Supporting a Resilient and Sustainable Food System
By Maureen Tobin, Staff member
In my time at the Co-op, the question of how to plan for the future, in a collectively-managed, consensus-based organization, has always been a topic of conversation. Sometimes on the front burner and sometimes on the back, the additional layer of need to address climate change and our ecological footprint as we plan and create ideas has been added to the bigger questions. What are the best ways for the Co-op continue to meet our mission and goals in the face of all these factors?
Recent studies suggest that more than a third of all human-made greenhouse gas emissions are generated by food systems. They also show that food generates an average of 2 tons of carbon dioxide equivalent (CO2e) emissions per person annually. One thing we can all do is to maximize our consumption dollars in the best ways possible. While consuming less is the best way to achieve a smaller “eco-foodprint,” we all still gotta eat! Here are some ideas about ways to shop for food while supporting a more sustainable food system.
Support local production
Transportation and food packaging requirements to help food travel well create huge environmental footprints, so focusing on how you can support local agriculture and other local food businesses will be an essential part of our community path to sustainable eating. The Co-op works hard to make sure local produce and products are found on our shelves throughout the year, with so many farms and companies to mention, the list is rather long.
Investing in a CSA, or a community supported agriculture share from a local farm, is another great way to reduce your food footprint, sustain local livelihoods, and fight climate change. You can find an exhaustive list of local farms offering CSAs- many of them still have room for 2022 shares- at communityfarmlandtrust.org/2022-csa-guide as well as the latest Fresh from the Farm Guide appearing this spring.
Shop in bulk and avoid excessive food packaging
All food packaging has an impact on the environment, responsible for many problems including raw material extraction, litter on both land and in the ocean, and emissions. Even biodegradable products come with an ecological price tag. That’s why choosing durable and re-usable containers, and then reusing them, is a key step in this chain. Food packaging can also generate and contain chemicals that are harmful to human and animal health.
Single use plastic is taking a huge toll on our earth and the Co-op has been working to reduce the amount of items that fall into this category on our shelves. But we all have a long way to go to solve the plastic dilemma! Each shopper can help by choosing to reduce and reuse by sharing larger containers holding bulk foods.
Choose companies with sustainability ethics:
We work to maximize shelf space for both locally produced goods and also the best selling natural food products available from companies who share the goal of reducing the food production footprint through a variety of means. We work to highlight companies with ethical labor practices such as fair trade sourcing and ownership/employment opportunities for less-served communities, such as BIPOC and women.

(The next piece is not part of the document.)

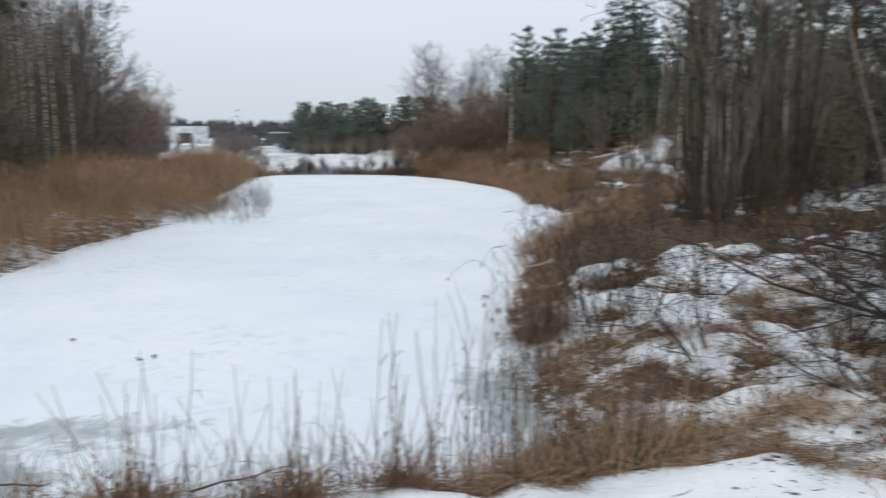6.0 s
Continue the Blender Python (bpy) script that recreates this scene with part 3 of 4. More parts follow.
right_low = strew(RNG, 22, ((4, 12, 13.4, 26), lambda x, y: shore_d(x, y) > 2.6 and x > 5.0 and not open_slope(x, y)))
right_hill = strew(RNG, 15, ((6, 20, 3.5, 16), lambda x, y: y > 0.5 * x + 2.2 and shore_d(x, y) > 8.8 and not open_slope(x, y)))
right_back = strew(RNG, 24, ((8, 34, 6, 44), lambda x, y: shore_d(x, y) > 7 and y > 0.5 * x + 3.5 and math.hypot(x - 11.4, y - 30) > 3.4 and not open_slope(x, y)))
left_low = strew(RNG, 30, ((-30, -9, 13, 70), lambda x, y: shore_d(x, y) > 6.2 and x < min(-9.5, -0.225 * y - 0.8)))
left_wood = strew(RNG, 80, ((-26, -9, 14, 60), lambda x, y: 6.6 < shore_d(x, y) < 15 and x < min(-9.5, -0.225 * y - 0.8)))
for i in range(3):
    plant(thick[i], right_low[i::3] + right_hill[i::3] + right_back[i::3] + left_low[i::3], RNG, 0.6, 1.25)
    for x, y in left_wood[i::3]:
        copy_thing(thick[i], Matrix.Identity(4)).matrix_basis = put(thick[i], x, y, RNG.uniform(0, 360), RNG.uniform(0.85, 1.4))

dark_thick = shrub("thicket_shrub", "dark twiggy shrub at the foot of the alders", 3.2, 55, TWIG_DARK, 14, 0.5, 7, 3, (0, 0), 0.014, 0.0045, "thickets round the pond", True, 0.14, True)
dark_thick.matrix_basis = put(dark_thick, 7.4, 13.6, 0, 0.7)
for x, y, k in [(8.0, 14.4, 0.75), (6.6, 14.6, 0.7), (8.8, 15.2, 0.8), (7.6, 15.6, 0.8), (9.4, 16.4, 0.9), (6.8, 16.0, 0.75), (10.2, 15.0, 0.8), (9.8, 17.6, 0.9)]:
    copy_thing(dark_thick, Matrix.Identity(4)).matrix_basis = put(dark_thick, x, y, 200 * k, k)
for i, (x, y) in enumerate(strew(np.random.RandomState(57), 26, ((4, 11, 13, 42), lambda x, y: 1.2 < shore_d(x, y) < 5.0))):
    copy_thing((thick[1], dark_thick, thick[2])[i % 3], Matrix.Identity(4)).matrix_basis = put(dark_thick, x, y, 71 * i, 0.2 + 0.06 * (i % 4))
for i, (x, y) in enumerate([(4.6, 11.2), (5.2, 11.4), (5.8, 11.6), (6.4, 11.7), (7.0, 12.0), (4.4, 12.0), (5.0, 13.4), (6.0, 14.2), (4.2, 10.6), (6.9, 13.2)]):
    copy_thing(dark_thick, Matrix.Identity(4)).matrix_basis = put(thick[0], x, y, 71 * i, 0.36 + 0.07 * (i % 4))
for i in range(36):
    y = 14.5 + 0.62 * i
    x = float(np.interp(y, [14, 20, 27, 37], [-11.2, -11.6, -12.0, -13.0])) + 0.9 * math.sin(2.3 * i)
    copy_thing(thick[2 * (i % 2)], Matrix.Identity(4)).matrix_basis = put(thick[0], x, y, 53 * i, 0.75 + 0.12 * (i % 4))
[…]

A few companies to explore include OlyKraut, Quickie Too, Mel O Soup, Frontier Natural Products, Organic Valley, Nancy’s Creamery, Siete Family Foods, Nature’s Path, Ajiri Tea, Numi Organic Teas, Inspired Earth Tea, Alvarado St Bakery, Barnana, One Degree Foods, and Equal Exchange, naming only a few!
Spread the Joy of Cooking
One of the best ways to make sure you are utilizing whole food ingredients with less packaging is to take a do-it-yourself attitude towards more ingredients. Everyone is busy and no one is perfect, but taking on even a couple of new recipes in life can dramatically impact how you shop, eat, and enrich your life with more great food. My recent goal is to try making pasta (a staple in my house) by hand at least a few times as Monica suggests in this issue. No plastic bag involved!
Reduce food waste and compost scraps
Cooking with a plan to minimize food waste is another way to reduce your foodprint. Food waste is a huge contributor to lost money in your wallet as well as methane emissions in our landfills. So, making sure you cut up that cucumber and eat a salad before it goes moldy is actually a really big deal! And if you do fail to see that lost cuke in the back of fridge, keeping it out of the landfill is your next step in the right direction. Backyard compost, worm bins, or the yard waste bins from the city are all ways to keep biodegradable stuff out of our landfills, thereby cutting back on climate change contributors.
I’m sure lots of Co-op shoppers have more ideas on ways to create a better world for our community now and for those who follow. Let’s keep up the conversation as we celebrate 45 Years in 2022!